## begin GIVEN INFORMATION
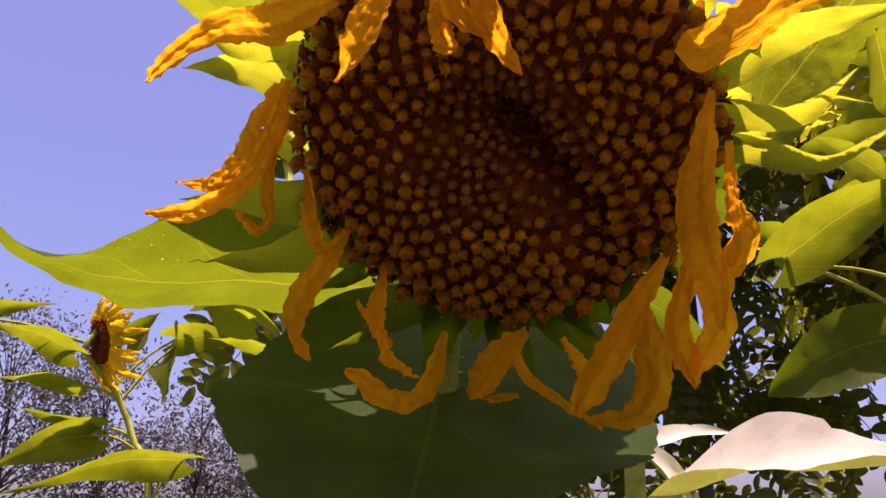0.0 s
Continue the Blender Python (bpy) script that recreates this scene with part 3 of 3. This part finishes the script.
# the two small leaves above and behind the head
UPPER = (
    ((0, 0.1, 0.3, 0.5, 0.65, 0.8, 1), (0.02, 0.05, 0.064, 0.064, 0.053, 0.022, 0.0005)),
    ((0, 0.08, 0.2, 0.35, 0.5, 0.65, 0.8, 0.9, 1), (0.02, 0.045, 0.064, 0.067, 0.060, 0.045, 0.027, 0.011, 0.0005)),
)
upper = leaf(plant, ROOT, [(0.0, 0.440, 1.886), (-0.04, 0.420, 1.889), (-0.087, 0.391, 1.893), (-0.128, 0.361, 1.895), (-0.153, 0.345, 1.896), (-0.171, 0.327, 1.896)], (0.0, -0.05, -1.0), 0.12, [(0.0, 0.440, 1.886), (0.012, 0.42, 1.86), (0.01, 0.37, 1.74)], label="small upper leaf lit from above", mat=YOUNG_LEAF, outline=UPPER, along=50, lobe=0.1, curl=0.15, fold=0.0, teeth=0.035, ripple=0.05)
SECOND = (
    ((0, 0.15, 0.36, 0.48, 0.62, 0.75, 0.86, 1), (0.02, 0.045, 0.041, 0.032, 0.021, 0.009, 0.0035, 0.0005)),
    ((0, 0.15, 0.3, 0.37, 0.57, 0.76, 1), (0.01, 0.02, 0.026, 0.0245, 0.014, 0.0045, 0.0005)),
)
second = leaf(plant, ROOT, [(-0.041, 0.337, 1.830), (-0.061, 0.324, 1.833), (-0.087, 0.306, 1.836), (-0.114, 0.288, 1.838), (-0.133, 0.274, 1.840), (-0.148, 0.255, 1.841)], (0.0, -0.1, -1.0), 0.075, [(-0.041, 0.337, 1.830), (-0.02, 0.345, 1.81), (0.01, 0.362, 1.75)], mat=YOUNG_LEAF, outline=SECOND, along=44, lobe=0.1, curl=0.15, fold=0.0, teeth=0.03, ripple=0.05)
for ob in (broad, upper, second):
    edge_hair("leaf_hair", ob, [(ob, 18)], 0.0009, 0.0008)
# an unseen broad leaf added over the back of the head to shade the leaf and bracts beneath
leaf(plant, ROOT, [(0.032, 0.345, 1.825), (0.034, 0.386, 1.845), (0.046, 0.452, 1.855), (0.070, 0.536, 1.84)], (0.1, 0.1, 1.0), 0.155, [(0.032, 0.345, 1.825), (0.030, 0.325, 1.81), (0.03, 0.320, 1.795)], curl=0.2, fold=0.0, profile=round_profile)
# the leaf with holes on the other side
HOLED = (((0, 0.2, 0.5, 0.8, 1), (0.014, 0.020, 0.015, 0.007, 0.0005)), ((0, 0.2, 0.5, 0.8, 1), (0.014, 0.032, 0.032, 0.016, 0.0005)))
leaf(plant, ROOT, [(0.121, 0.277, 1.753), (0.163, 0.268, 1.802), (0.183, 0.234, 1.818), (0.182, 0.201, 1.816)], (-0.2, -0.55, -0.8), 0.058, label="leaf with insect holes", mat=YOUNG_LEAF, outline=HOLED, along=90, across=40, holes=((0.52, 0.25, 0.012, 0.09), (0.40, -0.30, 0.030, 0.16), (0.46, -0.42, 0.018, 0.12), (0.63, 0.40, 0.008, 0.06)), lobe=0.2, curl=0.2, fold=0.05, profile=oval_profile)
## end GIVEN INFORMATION
DIRECTIVE: Transcribe the whole listing exactly. Pictures are excluded.

WRITTEN ANSWER:
0.0 s
Continue the Blender Python (bpy) script that recreates this scene with part 3 of 3. This part finishes the script.
# the two small leaves above and behind the head
UPPER = (
    ((0, 0.1, 0.3, 0.5, 0.65, 0.8, 1), (0.02, 0.05, 0.064, 0.064, 0.053, 0.022, 0.0005)),
    ((0, 0.08, 0.2, 0.35, 0.5, 0.65, 0.8, 0.9, 1), (0.02, 0.045, 0.064, 0.067, 0.060, 0.045, 0.027, 0.011, 0.0005)),
)
upper = leaf(plant, ROOT, [(0.0, 0.440, 1.886), (-0.04, 0.420, 1.889), (-0.087, 0.391, 1.893), (-0.128, 0.361, 1.895), (-0.153, 0.345, 1.896), (-0.171, 0.327, 1.896)], (0.0, -0.05, -1.0), 0.12, [(0.0, 0.440, 1.886), (0.012, 0.42, 1.86), (0.01, 0.37, 1.74)], label="small upper leaf lit from above", mat=YOUNG_LEAF, outline=UPPER, along=50, lobe=0.1, curl=0.15, fold=0.0, teeth=0.035, ripple=0.05)
SECOND = (
    ((0, 0.15, 0.36, 0.48, 0.62, 0.75, 0.86, 1), (0.02, 0.045, 0.041, 0.032, 0.021, 0.009, 0.0035, 0.0005)),
    ((0, 0.15, 0.3, 0.37, 0.57, 0.76, 1), (0.01, 0.02, 0.026, 0.0245, 0.014, 0.0045, 0.0005)),
)
second = leaf(plant, ROOT, [(-0.041, 0.337, 1.830), (-0.061, 0.324, 1.833), (-0.087, 0.306, 1.836), (-0.114, 0.288, 1.838), (-0.133, 0.274, 1.840), (-0.148, 0.255, 1.841)], (0.0, -0.1, -1.0), 0.075, [(-0.041, 0.337, 1.830), (-0.02, 0.345, 1.81), (0.01, 0.362, 1.75)], mat=YOUNG_LEAF, outline=SECOND, along=44, lobe=0.1, curl=0.15, fold=0.0, teeth=0.03, ripple=0.05)
for ob in (broad, upper, second):
    edge_hair("leaf_hair", ob, [(ob, 18)], 0.0009, 0.0008)
# an unseen broad leaf added over the back of the head to shade the leaf and bracts beneath
leaf(plant, ROOT, [(0.032, 0.345, 1.825), (0.034, 0.386, 1.845), (0.046, 0.452, 1.855), (0.070, 0.536, 1.84)], (0.1, 0.1, 1.0), 0.155, [(0.032, 0.345, 1.825), (0.030, 0.325, 1.81), (0.03, 0.320, 1.795)], curl=0.2, fold=0.0, profile=round_profile)
# the leaf with holes on the other side
HOLED = (((0, 0.2, 0.5, 0.8, 1), (0.014, 0.020, 0.015, 0.007, 0.0005)), ((0, 0.2, 0.5, 0.8, 1), (0.014, 0.032, 0.032, 0.016, 0.0005)))
leaf(plant, ROOT, [(0.121, 0.277, 1.753), (0.163, 0.268, 1.802), (0.183, 0.234, 1.818), (0.182, 0.201, 1.816)], (-0.2, -0.55, -0.8), 0.058, label="leaf with insect holes", mat=YOUNG_LEAF, outline=HOLED, along=90, across=40, holes=((0.52, 0.25, 0.012, 0.09), (0.40, -0.30, 0.030, 0.16), (0.46, -0.42, 0.018, 0.12), (0.63, 0.40, 0.008, 0.06)), lobe=0.2, curl=0.2, fold=0.05, profile=oval_profile)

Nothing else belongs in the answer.